**TASK BRIEF:** Write out the material exactly, leaving every picture behind.

**INFORMATION PROVIDED:**
= = = = = = =

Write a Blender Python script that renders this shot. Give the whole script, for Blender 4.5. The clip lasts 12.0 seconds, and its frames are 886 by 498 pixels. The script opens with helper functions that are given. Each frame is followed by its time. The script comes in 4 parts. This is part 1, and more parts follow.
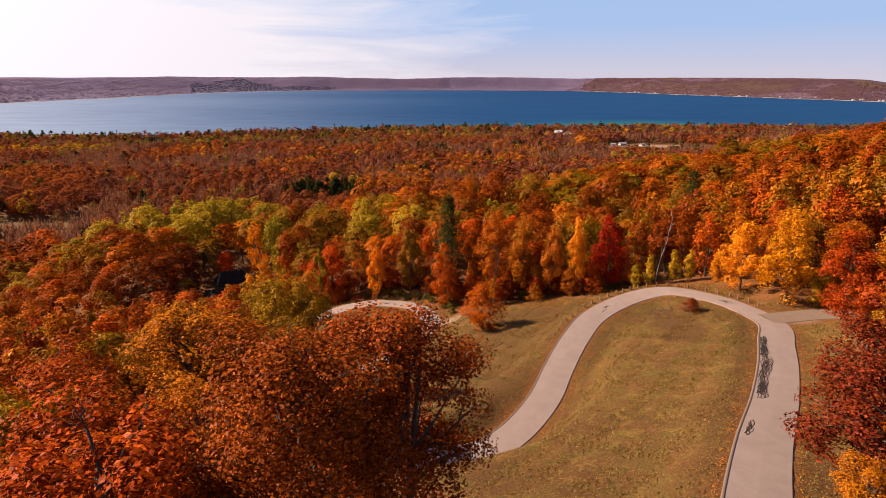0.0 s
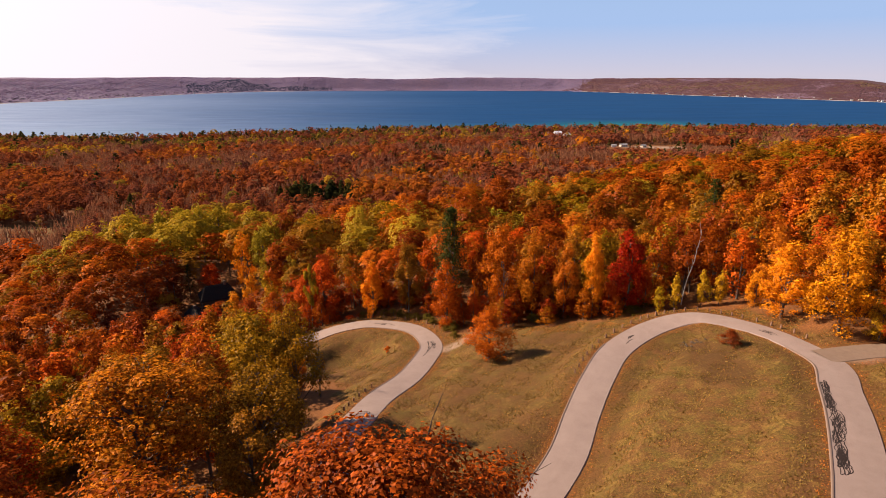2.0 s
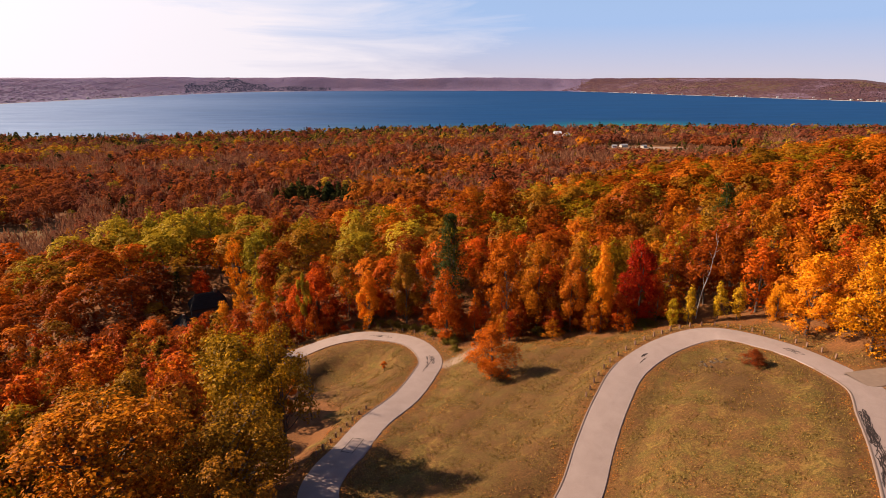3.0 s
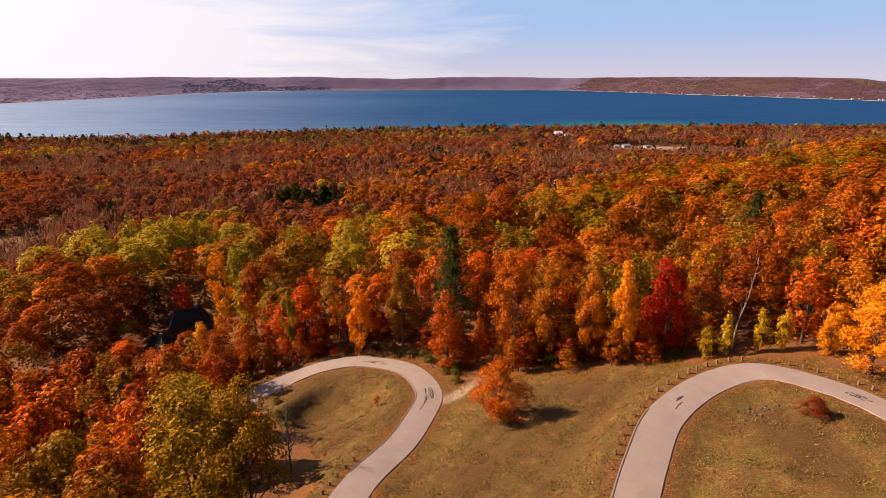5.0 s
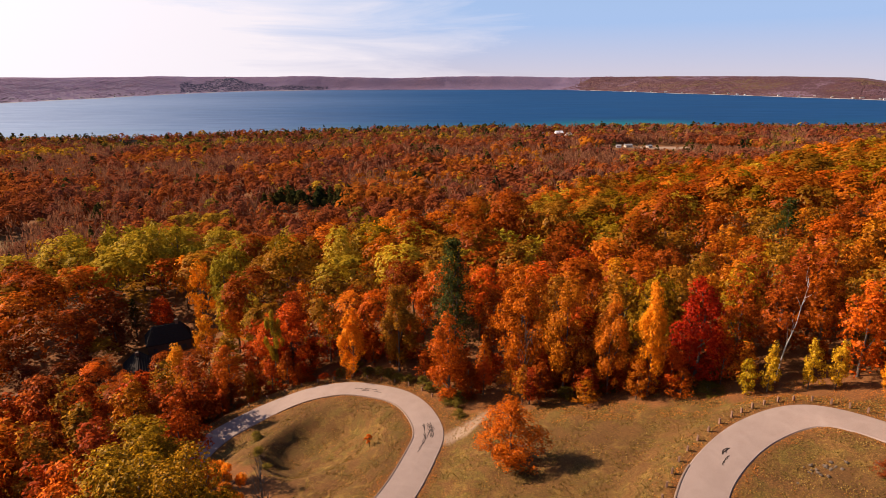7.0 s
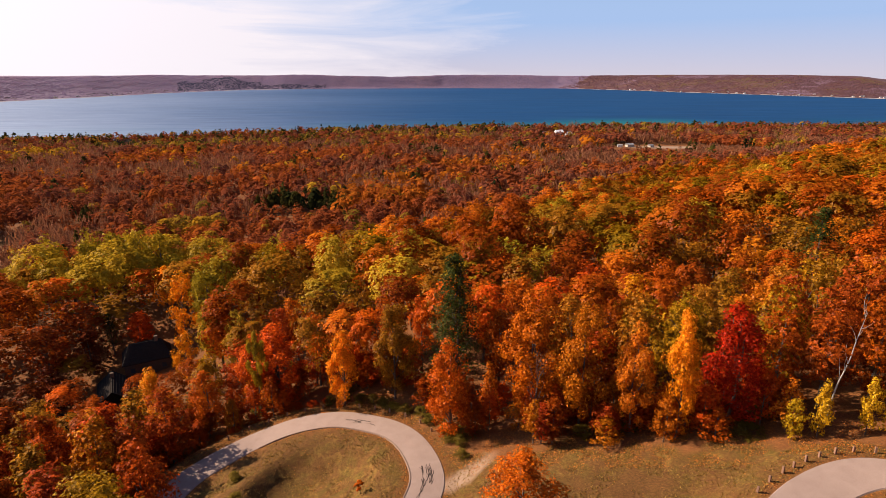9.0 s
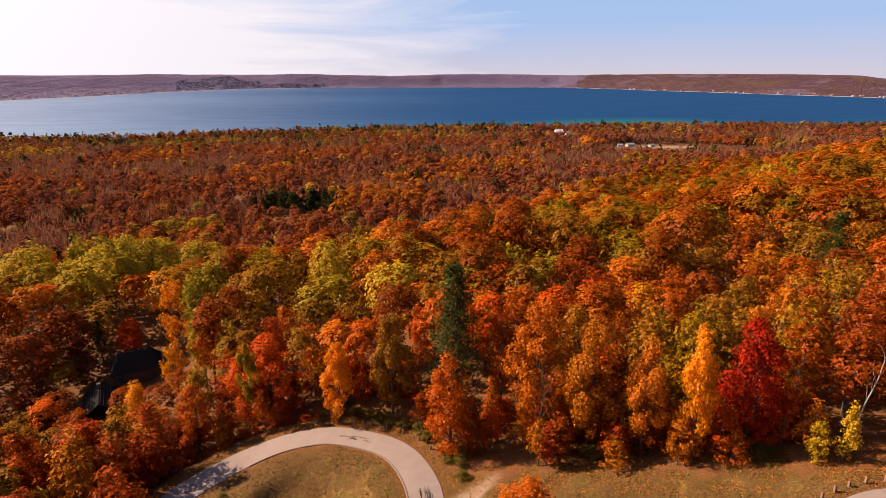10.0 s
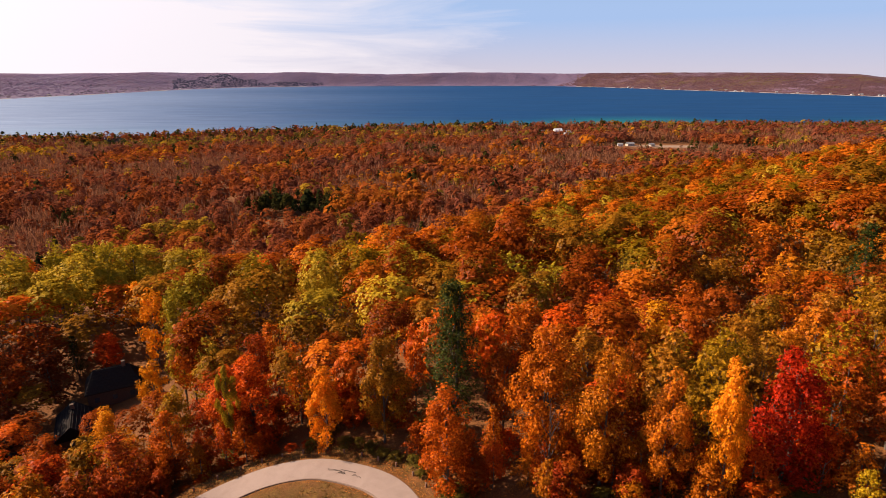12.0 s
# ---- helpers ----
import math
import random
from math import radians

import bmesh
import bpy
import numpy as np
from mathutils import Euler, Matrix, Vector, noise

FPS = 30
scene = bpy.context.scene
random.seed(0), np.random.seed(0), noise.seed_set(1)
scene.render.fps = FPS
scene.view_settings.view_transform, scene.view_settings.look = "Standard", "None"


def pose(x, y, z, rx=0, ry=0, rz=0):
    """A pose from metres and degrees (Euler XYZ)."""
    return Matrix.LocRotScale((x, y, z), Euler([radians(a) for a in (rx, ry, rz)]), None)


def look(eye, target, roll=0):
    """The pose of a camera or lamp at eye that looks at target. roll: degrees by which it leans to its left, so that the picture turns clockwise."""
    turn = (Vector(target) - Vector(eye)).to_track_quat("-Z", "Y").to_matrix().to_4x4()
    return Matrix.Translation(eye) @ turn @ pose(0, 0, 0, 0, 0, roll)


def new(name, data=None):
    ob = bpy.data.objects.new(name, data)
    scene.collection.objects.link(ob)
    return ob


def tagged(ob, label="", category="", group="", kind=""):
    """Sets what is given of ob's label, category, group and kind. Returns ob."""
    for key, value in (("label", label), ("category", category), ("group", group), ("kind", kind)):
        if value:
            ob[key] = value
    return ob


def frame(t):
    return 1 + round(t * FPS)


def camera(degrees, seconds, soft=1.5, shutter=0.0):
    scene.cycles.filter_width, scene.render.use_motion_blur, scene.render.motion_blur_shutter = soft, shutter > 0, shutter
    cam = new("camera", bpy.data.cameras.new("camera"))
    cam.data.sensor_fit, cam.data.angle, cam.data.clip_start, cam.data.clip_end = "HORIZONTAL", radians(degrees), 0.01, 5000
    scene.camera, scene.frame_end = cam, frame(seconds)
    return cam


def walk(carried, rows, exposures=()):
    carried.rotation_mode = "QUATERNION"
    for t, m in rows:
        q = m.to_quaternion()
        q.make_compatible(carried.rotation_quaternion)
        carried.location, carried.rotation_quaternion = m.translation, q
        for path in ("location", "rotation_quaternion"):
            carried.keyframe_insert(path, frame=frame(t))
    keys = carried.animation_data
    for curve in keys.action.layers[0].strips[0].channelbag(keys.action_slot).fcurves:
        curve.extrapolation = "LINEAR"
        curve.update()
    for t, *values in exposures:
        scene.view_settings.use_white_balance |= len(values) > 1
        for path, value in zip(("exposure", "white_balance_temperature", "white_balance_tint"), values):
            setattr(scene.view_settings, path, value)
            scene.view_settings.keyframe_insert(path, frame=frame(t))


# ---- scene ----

= = = = = = =

**RESPONSE TO THE EXERCISE:**
Write a Blender Python script that renders this shot. Give the whole script, for Blender 4.5. The clip lasts 12.0 seconds, and its frames are 886 by 498 pixels. The script opens with helper functions that are given. Each frame is followed by its time. The script comes in 4 parts. This is part 1, and more parts follow.
0.0 s
2.0 s
3.0 s
5.0 s
7.0 s
9.0 s
10.0 s
12.0 s
# ---- helpers ----
import math
import random
from math import radians

import bmesh
import bpy
import numpy as np
from mathutils import Euler, Matrix, Vector, noise

FPS = 30
scene = bpy.context.scene
random.seed(0), np.random.seed(0), noise.seed_set(1)
scene.render.fps = FPS
scene.view_settings.view_transform, scene.view_settings.look = "Standard", "None"


def pose(x, y, z, rx=0, ry=0, rz=0):
    """A pose from metres and degrees (Euler XYZ)."""
    return Matrix.LocRotScale((x, y, z), Euler([radians(a) for a in (rx, ry, rz)]), None)


def look(eye, target, roll=0):
    """The pose of a camera or lamp at eye that looks at target. roll: degrees by which it leans to its left, so that the picture turns clockwise."""
    turn = (Vector(target) - Vector(eye)).to_track_quat("-Z", "Y").to_matrix().to_4x4()
    return Matrix.Translation(eye) @ turn @ pose(0, 0, 0, 0, 0, roll)


def new(name, data=None):
    ob = bpy.data.objects.new(name, data)
    scene.collection.objects.link(ob)
    return ob


def tagged(ob, label="", category="", group="", kind=""):
    """Sets what is given of ob's label, category, group and kind. Returns ob."""
    for key, value in (("label", label), ("category", category), ("group", group), ("kind", kind)):
        if value:
            ob[key] = value
    return ob


def frame(t):
    return 1 + round(t * FPS)


def camera(degrees, seconds, soft=1.5, shutter=0.0):
    scene.cycles.filter_width, scene.render.use_motion_blur, scene.render.motion_blur_shutter = soft, shutter > 0, shutter
    cam = new("camera", bpy.data.cameras.new("camera"))
    cam.data.sensor_fit, cam.data.angle, cam.data.clip_start, cam.data.clip_end = "HORIZONTAL", radians(degrees), 0.01, 5000
    scene.camera, scene.frame_end = cam, frame(seconds)
    return cam


def walk(carried, rows, exposures=()):
    carried.rotation_mode = "QUATERNION"
    for t, m in rows:
        q = m.to_quaternion()
        q.make_compatible(carried.rotation_quaternion)
        carried.location, carried.rotation_quaternion = m.translation, q
        for path in ("location", "rotation_quaternion"):
            carried.keyframe_insert(path, frame=frame(t))
    keys = carried.animation_data
    for curve in keys.action.layers[0].strips[0].channelbag(keys.action_slot).fcurves:
        curve.extrapolation = "LINEAR"
        curve.update()
    for t, *values in exposures:
        scene.view_settings.use_white_balance |= len(values) > 1
        for path, value in zip(("exposure", "white_balance_temperature", "white_balance_tint"), values):
            setattr(scene.view_settings, path, value)
            scene.view_settings.keyframe_insert(path, frame=frame(t))


# ---- scene ----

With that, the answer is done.